Did you see/hear this story on NPR?
http://www.npr.org/2013/05/06/181678766/in-boston-a-rare-rejection-of-the-dead
The body of suspected Boston bomber Tamerlan Tsarnaev languishes in a funeral home because no cemetery will accept it for burial. Interestingly enough, the story quickly notes that this impetus for “justice” and punishment is an old one, and it begins with the following example: “The notion that some individuals may have been so villainous as not to deserve burial is an ancient one. In the book of Mark, Jesus speaks of Gehenna, the valley outside the walls of Jerusalem, where bodies of those who disobeyed God were unceremoniously dumped.”
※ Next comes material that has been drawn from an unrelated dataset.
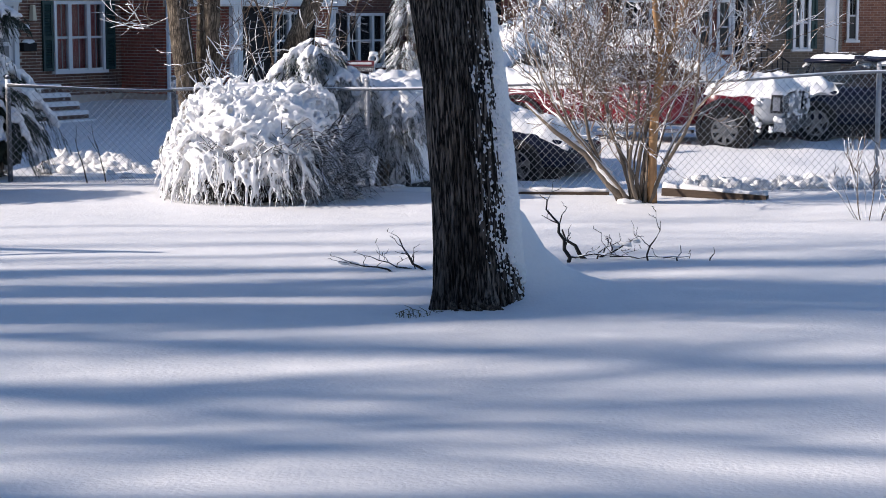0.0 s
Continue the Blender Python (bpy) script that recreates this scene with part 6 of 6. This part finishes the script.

One of the people quoted in the article suggests this reason for why there has been such an outcry against burial in this case in particular: “It’s not clear why the body of Tsarnaev has sparked such strong reaction, when other killers have been buried without incident. It’s possible the combination of a horrific terrorist attack and the fact that Tsarnaev was an immigrant and a Muslim have fostered a sense that he was not part of the local community,” Sloane says, “and cemeteries are very much seen as belonging to communities.”
Christians should know better than anyone the importance of not allowing this kind of marginalization and scapegoating–especially when someone is an outsider–as though anyone were beyond the bounds of the human community, as though we have the right to place someone outside the bounds of God’s grace and mercy, even in death. That’s what Christ died on the cross to prevent, after all. We can try as hard as we can to “reject the dead”–but God doesn’t, and won’t.